As the corporate reporting season gets under way, investors will be paying closer-than-normal attention to company "outlook" statements to discover whether the current high share prices can be justified by future earnings prospects.

Prices, while off last year's peaks, remain very high by historical standards, so the heat will be on companies to back them up with upbeat comments about what may lie ahead.

An economy growing at three per cent-plus should in theory be supportive of earnings, but strong economic data does not automatically translate into bigger profits.

On the surface, Metro Performance Glass would appear to be a big beneficiary of a booming construction sector, but the company said last week said its earnings would be flat to slightly softer in the current year to March 31.


Sales had recently lagged behind the company's expectations due to a faster-than-expected slowdown in the Canterbury residential market and a short-term drop in activity in Wellington following last November's earthquake, it said.

The question being asked is that if Metro Glass's earnings were flat in a booming construction market, how is Fletcher Building - a bellwether stock for the share market and broader economy - looking?

Statistics NZ said yesterday the total number of homes consented in 2016 was 29,970 - up 10 percent from 2015, and the most for a calendar year since 2004.

Investors will find out on February 22, when Fletcher Building announces its result for the six months to December, the extent to which the company has benefited from the boom.

Fletcher Building's shares so far this year have been soft, trading yesterday at $9.99 against $10.86 at the end of last year.


Across the Tasman, a few earnings downgrades from corporates have emerged, so investors will be wary of the same happening here, Rickey Ward, New Zealand equity manager at JBWere, said.

"Most people are entering the reporting period wanting to look at company's outlook statements to justify share price multiple retention, but they are a little bit nervous that maybe corporates and the market may have baked in too much in terms earnings expectations, which may be at risk given what we have seen across Australia," Ward said.

"The market is priced for perfection in many respects, so we do need these earnings to come through to justify retention of that multiple," Ward said.

"If they don't come through, then you would expect the market to struggle," he said.
"I detect that the market is a bit nervous heading heading into this period simply because the price that we are paying for companies."

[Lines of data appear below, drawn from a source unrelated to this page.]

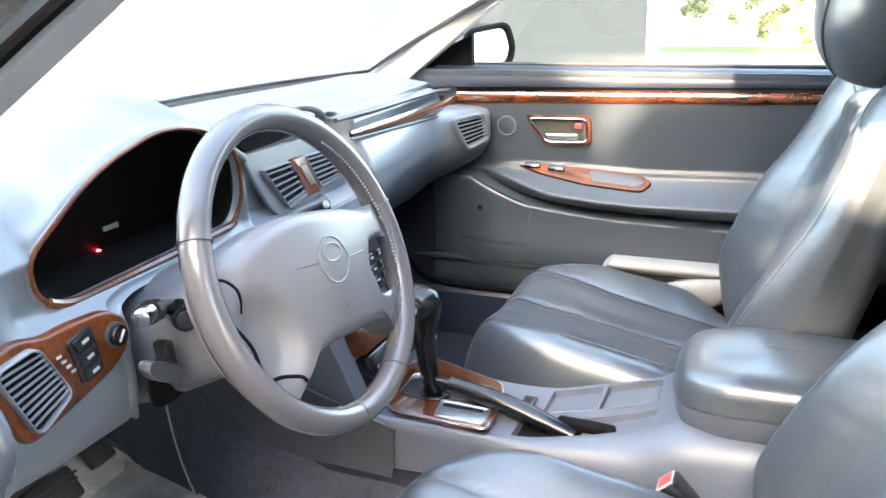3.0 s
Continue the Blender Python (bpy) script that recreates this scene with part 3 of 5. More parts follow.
part("passenger_lip", tube(smooth_path([(0.09, 0.226, 0.702), (0.25, 0.226, 0.699), (0.42, 0.234, 0.696), (0.58, 0.246, 0.690), (0.69, 0.260, 0.680)], 6), 0.0042, 8), RUBBER, dash)
part("passenger_trim", along(-0.012, 0.675, 0.012, 0.032, 0.12, 0.692), WOOD_GLOSS, dash, "long tapering burl wood strip")
# Thin dark rod painting the shadow line under the wood strip
part("strip_shadow", tube([(0.12 + 0.57 * k / 20, 0.228 + 0.03 * ((0.12 + 0.57 * k / 20) / 0.69) ** 2 - 0.014, 0.675 - 0.024 * k / 20 - (0.012 + 0.020 * k / 20) / 2 - 0.002) for k in range(21)], 0.0022, 6), RUBBER, dash)
pv = lambda a, b, d: Vector((0.608 + a - 0.35 * d, 0.186 - 0.62 * a - d * 0.7, b))
po = rounded([(-0.045, 0.634), (0.030, 0.640), (0.042, 0.578), (-0.010, 0.560)], 0.012, 5)
pi_ = [(0.004 + (a - 0.004) * 0.84, 0.603 + (b - 0.603) * 0.84) for a, b in po]
vent("end_vent", po, pi_, pv, ((-0.038, 0.63), (-0.006, 0.568)), ((0.026, 0.634), (0.036, 0.582)), 7, dash)

# ---- steering column and wheel ----
WC, TILT, WYAW = Vector((-0.3425, 0.027, 0.6125)), radians(21.3), radians(-2.6)
WN = Vector((math.sin(WYAW) * math.cos(TILT), -math.cos(WYAW) * math.cos(TILT), math.sin(TILT)))
WA = Vector((math.cos(WYAW), math.sin(WYAW), 0))
WB = WN.cross(WA)


WTURN = radians(-8)


def W(a, b, n=0.0):
    """Wheel coordinates: a to the passenger, b up, n towards the driver."""
    c, s = math.cos(WTURN), math.sin(WTURN)
    return WC + WA * (a * c - b * s) + WB * (a * s + b * c) + WN * n


def W0(a, b, n=0.0):
    """The same for what does not turn with the wheel."""
    return WC + WA * a + WB * b + WN * n


col = root("steering_column", (-0.34, 0.22, 0.52), "grey plastic steering column shroud with stalks", "steering column")
part("shroud", loft([[W0(wa * math.copysign(abs(math.cos(t)) ** 0.7, math.cos(t)), cb + wb * math.copysign(abs(math.sin(t)) ** 0.7, math.sin(t)), n) for t in [2 * math.pi * k / 32 for k in range(32)]] for n, wa, wb, cb in ((-0.27, 0.104, 0.078, -0.020), (-0.2, 0.103, 0.076, -0.020), (-0.15, 0.100, 0.071, -0.021), (-0.11, 0.090, 0.066, -0.020), (-0.08, 0.070, 0.050, -0.022), (-0.065, 0.05, 0.036, -0.02), (-0.06, 0.03, 0.02, -0.02))]), PLASTIC, col, sharp=60)
st = part("light_stalk", tube([(-0.415, 0.165, 0.574), (-0.455, 0.148, 0.589), (-0.492, 0.130, 0.602)], lambda t: 0.008 + 0.002 * t, 12), BLACK, col)
part("stalk_tip", tube(smooth_path([(-0.500, 0.1265, 0.6025), (-0.506, 0.125, 0.603), (-0.512, 0.123, 0.6035), (-0.517, 0.1215, 0.604), (-0.520, 0.120, 0.604)], 4), lambda t: 0.0100 * (1 - t ** 4) ** 0.5 + 0.001, 18), TIP, st, "bright turning tip")
part("stalk_collar", tube([(-0.480, 0.136, 0.597), (-0.498, 0.1275, 0.6022)], 0.0128, 18), BLACK, st)
part("key_collar", tube([(-0.41, 0.158, 0.572), (-0.432, 0.138, 0.571), (-0.437, 0.133, 0.571)], lambda t: 0.0165 - 0.002 * t, 18), BLACK, col, "black ignition lock collar")
part("key_lock", disc((-0.4385, 0.1315, 0.571), (-0.7, -0.72, 0.0), 0.010, 0.004, 18, 0.001), RUBBER, col)
part("wiper_stalk", tube([(-0.27, 0.13, 0.628), (-0.21, 0.122, 0.632), (-0.176, 0.119, 0.6315), (-0.158, 0.117, 0.6315)], lambda t: 0.006 + 0.008 * t, 14), BLACK, col)
part("stalk_mark", disc((-0.168, 0.1055, 0.6345), (-0.35, -0.85, 0.4), 0.0055, 0.003, 14, 0.0005), TONGUE, col)
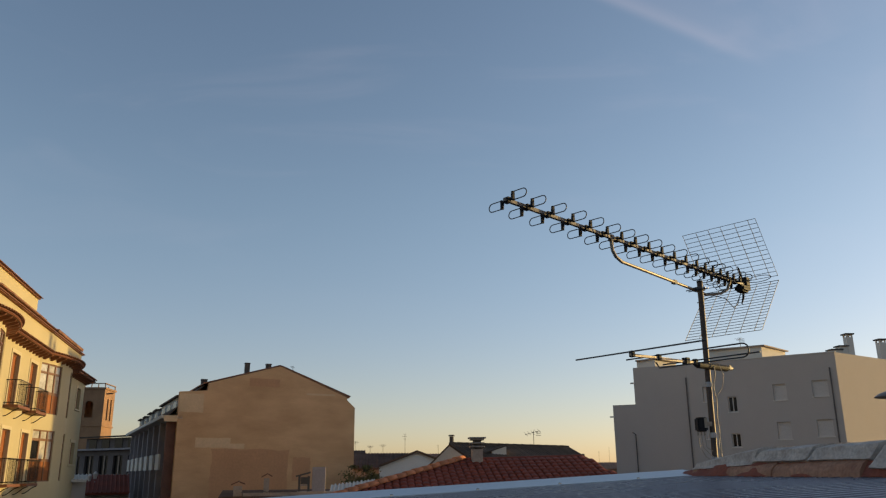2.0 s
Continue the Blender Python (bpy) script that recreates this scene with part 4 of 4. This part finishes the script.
# ---- houses behind it ----
def small_antenna(m, h, kind_):
    root = thing("roof_antenna", m, "thin television antenna on a distant roof", "antenna", "distant roof antennas")
    part("mast", tube([(0, 0, -0.05), (0, 0, h)], 0.017, 6), M_DARKALU, root)
    if kind_:
        part("boom", tube([(-0.55, 0, h * 0.78), (0.45, 0.1, h * 1.02)], 0.014, 6), M_DARKALU, root)
        for k in range(5):
            x = -0.5 + k * 0.22
            z = h * 0.8 + (x + 0.5) * 0.24 * h
            part("rod", tube([(x, -0.2, z - 0.12), (x, 0.2, z + 0.12)], 0.008, 5), M_DARKALU, root)
        for k in range(3):
            part("reflector_rod", tube([(0.32, -0.25, h * (0.74 + 0.1 * k)), (0.32, 0.25, h * (0.74 + 0.1 * k))], 0.012, 5), M_DARKALU, root)
    else:
        for z, l in ((h * 0.98, 0.22), (h * 0.88, 0.32), (h * 0.76, 0.18)):
            part("rod", tube([(-l, 0, z), (l, 0.1, z)], 0.010, 5), M_DARKALU, root)
    return root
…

Ward estimates the market is trading at a year-ahead price/earnings multiple of 21 times - well ahead of the historical average of 14 times.

The main driver behind the market's strength in recent years has been investors' hunt for returns in a low interest rates environment.

Unsurprisingly, the market's power generator-retailers (gentailers) have been well sought.

It could be argued that a market with a high proportion of gentailers, with their reliable earnings flows, could warrant high multiples, Ward said.

"But do we warrant trading at the multiple that we are at today? That's the great unknown."

"It's not to do with the companies themselves - it's just the price that people are paying for them," he said.


The first of the major company to report, casino owner-operator Sky City Entertainment, posted an 18 percent lift in first-half profit as improved trading at its key Auckland casino offset a weaker performance from its Australian and high-roller businesses.

Company will pay a first-half dividend of 10 cents a share from 10.5 cents a year earlier - the first company in a while to actually cut its dividend.

In its outlook statement, Sky City said Auckland, which accounts about 80 per cent of its earnings, was expected to deliver "modest" growth during the second half of this year.

In addition, activity during the second half was expected to be weaker in the company's international business on the previous corresponding period, given reduced visits expected from larger VIP customers and China's crackdown on high roller gambling.


Consolidation and regulation could well turn out to be key themes this year.

On the consolidation front, Spark has launched a $22.7 million takeover offer for communications network company TeamTalk at 80c a share, against 45c before the offer.

In terms of regulation - the market awaits the Commerce Commission's final decision on the Sky Network TV-Vodafone merger and the proposed NZME-Fairfax tie up, both of which are likely to be salient for the companies concerned, and the market in general.